Below is a listing of the configurable parameters in an Ethernet interface configuration file:
  • BOOTPROTO=<protocol>, where <protocol> is one of the following:
    • none — No boot-time protocol should be used.
    • bootp — The BOOTP protocol should be used.
    • dhcp — The DHCP protocol should be used.
  • BROADCAST=<address>, where <address> is the broadcast address. This directive is deprecated, as the value is calculated automatically with ipcalc.
  • DEVICE=<name>, where <name> is the name of the physical device (except for dynamically-allocated PPP devices where it is the logical name).
  • DHCP_HOSTNAME — Only use this option if the DHCP server requires the client to specify a hostname before receiving an IP address. (The DHCP server daemon in Red Hat Enterprise Linux does not support this feature.)
  • DNS{1,2}=<address>, where <address> is a name server address to be placed in /etc/resolv.conf if the PEERDNS directive is set to yes.
  • ETHTOOL_OPTS=<options>, where <options> are any device-specific options supported by ethtool. For example, if you wanted to force 100Mb, full duplex:
    ETHTOOL_OPTS="autoneg off speed 100 duplex full"
    Note that changing speed or duplex settings almost always requires disabling autonegotiation with the autoneg off option. This needs to be stated first, as the option entries are order dependent.
  • GATEWAY=<address>, where <address> is the IP address of the network router or gateway device (if any).
  • HWADDR=<MAC-address>, where <MAC-address> is the hardware address of the Ethernet device in the form AA:BB:CC:DD:EE:FF. This directive is useful for machines with multiple NICs to ensure that the interfaces are assigned the correct device names regardless of the configured load order for each NIC's module. This directive should not be used in conjunction with MACADDR.
  • IPADDR=<address>, where <address> is the IP address.
  • MACADDR=<MAC-address>, where <MAC-address> is the hardware address of the Ethernet device in the form AA:BB:CC:DD:EE:FF. This directive is used to assign a MAC address to an interface, overriding the one assigned to the physical NIC. This directive should not be used in conjunction with HWADDR.

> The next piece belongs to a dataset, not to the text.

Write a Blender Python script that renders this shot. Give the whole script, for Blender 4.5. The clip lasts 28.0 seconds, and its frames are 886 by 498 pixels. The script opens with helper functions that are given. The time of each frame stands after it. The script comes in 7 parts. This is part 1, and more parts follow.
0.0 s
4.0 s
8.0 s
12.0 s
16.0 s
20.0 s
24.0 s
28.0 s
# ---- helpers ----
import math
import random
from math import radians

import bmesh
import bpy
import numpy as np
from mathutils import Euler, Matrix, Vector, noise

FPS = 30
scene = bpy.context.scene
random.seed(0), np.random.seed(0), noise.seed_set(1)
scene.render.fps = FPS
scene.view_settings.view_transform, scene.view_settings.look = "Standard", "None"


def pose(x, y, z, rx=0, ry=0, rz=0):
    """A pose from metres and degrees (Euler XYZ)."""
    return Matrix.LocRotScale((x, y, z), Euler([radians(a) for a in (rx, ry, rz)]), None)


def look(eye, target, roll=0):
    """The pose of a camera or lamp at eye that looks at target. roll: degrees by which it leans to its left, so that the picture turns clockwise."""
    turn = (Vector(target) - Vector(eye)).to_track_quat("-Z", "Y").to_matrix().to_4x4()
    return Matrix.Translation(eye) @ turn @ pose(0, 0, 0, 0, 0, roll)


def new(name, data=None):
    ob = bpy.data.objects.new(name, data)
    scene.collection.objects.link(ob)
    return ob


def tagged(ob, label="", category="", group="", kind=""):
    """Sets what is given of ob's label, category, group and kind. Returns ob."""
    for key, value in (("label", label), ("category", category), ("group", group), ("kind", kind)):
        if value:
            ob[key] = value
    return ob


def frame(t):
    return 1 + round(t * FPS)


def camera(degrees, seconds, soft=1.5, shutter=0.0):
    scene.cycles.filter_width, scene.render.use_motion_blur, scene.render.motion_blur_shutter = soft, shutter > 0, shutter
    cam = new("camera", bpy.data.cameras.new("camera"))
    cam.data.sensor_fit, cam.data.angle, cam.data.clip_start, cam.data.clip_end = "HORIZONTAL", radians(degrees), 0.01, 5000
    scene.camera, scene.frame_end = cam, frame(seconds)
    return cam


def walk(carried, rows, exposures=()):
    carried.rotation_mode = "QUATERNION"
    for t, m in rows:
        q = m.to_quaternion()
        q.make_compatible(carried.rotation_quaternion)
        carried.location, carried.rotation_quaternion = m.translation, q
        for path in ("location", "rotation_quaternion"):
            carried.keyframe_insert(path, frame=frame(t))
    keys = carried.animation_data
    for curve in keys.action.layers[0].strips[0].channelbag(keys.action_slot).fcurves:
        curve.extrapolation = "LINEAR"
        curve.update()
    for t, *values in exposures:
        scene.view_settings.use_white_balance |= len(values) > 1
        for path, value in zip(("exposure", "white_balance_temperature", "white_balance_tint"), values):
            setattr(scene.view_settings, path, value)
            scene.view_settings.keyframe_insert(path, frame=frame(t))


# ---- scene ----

  • MASTER=<bond-interface>,where <bond-interface> is the channel bonding interface to which the interface the Ethernet interface is linked.
    This directive is used in conjunction with the SLAVE directive.
    Refer to Section 8.2.3, “Channel Bonding Interfaces” for more about channel bonding interfaces.
  • NETMASK=<mask>, where <mask> is the netmask value.
  • NETWORK=<address>, where <address> is the network address. This directive is deprecated, as the value is calculated automatically with ipcalc.
  • ONBOOT=<answer>, where <answer> is one of the following:
    • yes — This device should be activated at boot-time.
    • no — This device should not be activated at boot-time.
  • PEERDNS=<answer>, where <answer> is one of the following:
    • yes — Modify /etc/resolv.conf if the DNS directive is set. If using DHCP, then yes is the default.
    • no — Do not modify /etc/resolv.conf.
  • SLAVE=<bond-interface>,where <bond-interface> is one of the following:
    • yes — This device is controlled by the channel bonding interface specified in the MASTER directive.
    • no — This device is not controlled by the channel bonding interface specified in the MASTER directive.
    This directive is used in conjunction with the MASTER directive.
    Refer to Section 8.2.3, “Channel Bonding Interfaces” for more about channel bond interfaces.
  • SRCADDR=<address>, where <address> is the specified source IP address for outgoing packets.
  • USERCTL=<answer>, where <answer> is one of the following:
    • yes — Non-root users are allowed to control this device.
    • no — Non-root users are not allowed to control this device.